» CHALLENGE: All of the data should be output character for character, except the pictures.

Entries with animation source code:
>>>

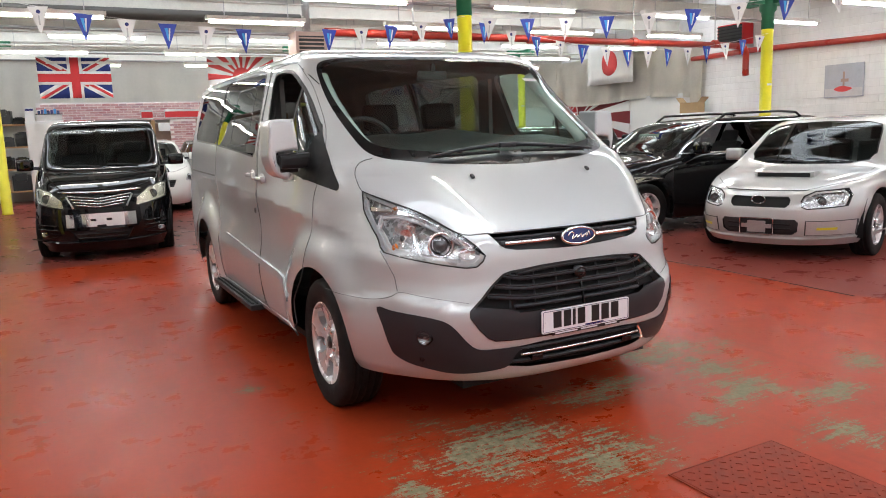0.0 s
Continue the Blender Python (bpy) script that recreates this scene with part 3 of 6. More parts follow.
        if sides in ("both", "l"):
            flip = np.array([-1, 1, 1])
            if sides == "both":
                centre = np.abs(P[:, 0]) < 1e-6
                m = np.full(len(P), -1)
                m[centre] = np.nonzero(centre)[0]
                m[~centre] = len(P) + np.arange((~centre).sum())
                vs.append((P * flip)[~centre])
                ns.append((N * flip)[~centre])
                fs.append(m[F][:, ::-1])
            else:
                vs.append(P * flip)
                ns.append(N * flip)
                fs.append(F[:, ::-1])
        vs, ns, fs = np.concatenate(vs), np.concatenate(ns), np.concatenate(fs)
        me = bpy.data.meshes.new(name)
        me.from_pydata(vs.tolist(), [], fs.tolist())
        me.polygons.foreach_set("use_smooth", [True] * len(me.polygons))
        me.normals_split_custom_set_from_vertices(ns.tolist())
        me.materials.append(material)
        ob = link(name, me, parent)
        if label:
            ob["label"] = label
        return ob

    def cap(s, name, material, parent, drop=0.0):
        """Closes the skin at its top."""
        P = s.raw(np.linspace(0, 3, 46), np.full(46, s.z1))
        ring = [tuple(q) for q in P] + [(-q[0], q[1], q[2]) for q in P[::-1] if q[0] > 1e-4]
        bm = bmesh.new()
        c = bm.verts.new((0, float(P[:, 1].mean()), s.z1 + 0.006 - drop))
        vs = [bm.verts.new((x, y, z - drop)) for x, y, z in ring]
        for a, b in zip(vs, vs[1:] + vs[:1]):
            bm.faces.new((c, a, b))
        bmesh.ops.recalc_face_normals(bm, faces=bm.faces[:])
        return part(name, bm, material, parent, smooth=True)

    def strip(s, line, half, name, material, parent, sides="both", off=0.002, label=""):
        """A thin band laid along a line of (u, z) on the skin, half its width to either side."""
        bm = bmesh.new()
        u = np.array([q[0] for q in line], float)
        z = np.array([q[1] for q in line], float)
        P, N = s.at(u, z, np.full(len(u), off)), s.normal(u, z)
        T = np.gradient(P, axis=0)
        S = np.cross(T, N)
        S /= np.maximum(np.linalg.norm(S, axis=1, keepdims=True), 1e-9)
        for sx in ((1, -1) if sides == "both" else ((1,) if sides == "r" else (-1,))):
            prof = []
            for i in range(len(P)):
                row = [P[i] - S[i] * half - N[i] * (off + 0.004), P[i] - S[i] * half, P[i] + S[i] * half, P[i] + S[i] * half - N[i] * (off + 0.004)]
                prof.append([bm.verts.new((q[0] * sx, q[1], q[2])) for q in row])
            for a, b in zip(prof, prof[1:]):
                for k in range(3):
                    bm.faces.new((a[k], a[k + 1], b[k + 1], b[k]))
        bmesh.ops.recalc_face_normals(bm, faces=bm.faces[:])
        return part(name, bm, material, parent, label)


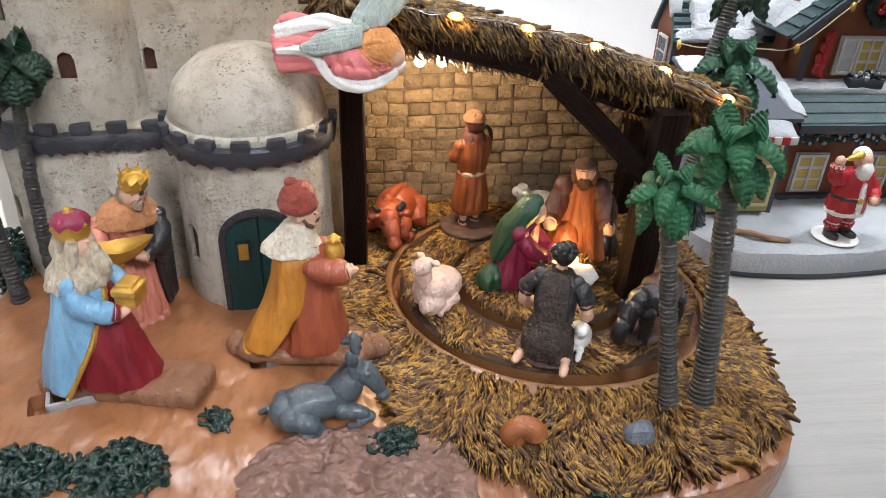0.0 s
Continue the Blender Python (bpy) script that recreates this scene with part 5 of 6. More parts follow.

<<<

» FINAL ANSWER:
0.0 s
Continue the Blender Python (bpy) script that recreates this scene with part 3 of 6. More parts follow.
        if sides in ("both", "l"):
            flip = np.array([-1, 1, 1])
            if sides == "both":
                centre = np.abs(P[:, 0]) < 1e-6
                m = np.full(len(P), -1)
                m[centre] = np.nonzero(centre)[0]
                m[~centre] = len(P) + np.arange((~centre).sum())
                vs.append((P * flip)[~centre])
                ns.append((N * flip)[~centre])
                fs.append(m[F][:, ::-1])
            else:
                vs.append(P * flip)
                ns.append(N * flip)
                fs.append(F[:, ::-1])
        vs, ns, fs = np.concatenate(vs), np.concatenate(ns), np.concatenate(fs)
        me = bpy.data.meshes.new(name)
        me.from_pydata(vs.tolist(), [], fs.tolist())
        me.polygons.foreach_set("use_smooth", [True] * len(me.polygons))
        me.normals_split_custom_set_from_vertices(ns.tolist())
        me.materials.append(material)
        ob = link(name, me, parent)
        if label:
            ob["label"] = label
        return ob

    def cap(s, name, material, parent, drop=0.0):
        """Closes the skin at its top."""
        P = s.raw(np.linspace(0, 3, 46), np.full(46, s.z1))
        ring = [tuple(q) for q in P] + [(-q[0], q[1], q[2]) for q in P[::-1] if q[0] > 1e-4]
        bm = bmesh.new()
        c = bm.verts.new((0, float(P[:, 1].mean()), s.z1 + 0.006 - drop))
        vs = [bm.verts.new((x, y, z - drop)) for x, y, z in ring]
        for a, b in zip(vs, vs[1:] + vs[:1]):
            bm.faces.new((c, a, b))
        bmesh.ops.recalc_face_normals(bm, faces=bm.faces[:])
        return part(name, bm, material, parent, smooth=True)

    def strip(s, line, half, name, material, parent, sides="both", off=0.002, label=""):
        """A thin band laid along a line of (u, z) on the skin, half its width to either side."""
        bm = bmesh.new()
        u = np.array([q[0] for q in line], float)
        z = np.array([q[1] for q in line], float)
        P, N = s.at(u, z, np.full(len(u), off)), s.normal(u, z)
        T = np.gradient(P, axis=0)
        S = np.cross(T, N)
        S /= np.maximum(np.linalg.norm(S, axis=1, keepdims=True), 1e-9)
        for sx in ((1, -1) if sides == "both" else ((1,) if sides == "r" else (-1,))):
            prof = []
            for i in range(len(P)):
                row = [P[i] - S[i] * half - N[i] * (off + 0.004), P[i] - S[i] * half, P[i] + S[i] * half, P[i] + S[i] * half - N[i] * (off + 0.004)]
                prof.append([bm.verts.new((q[0] * sx, q[1], q[2])) for q in row])
            for a, b in zip(prof, prof[1:]):
                for k in range(3):
                    bm.faces.new((a[k], a[k + 1], b[k + 1], b[k]))
        bmesh.ops.recalc_face_normals(bm, faces=bm.faces[:])
        return part(name, bm, material, parent, label)


0.0 s
Continue the Blender Python (bpy) script that recreates this scene with part 5 of 6. More parts follow.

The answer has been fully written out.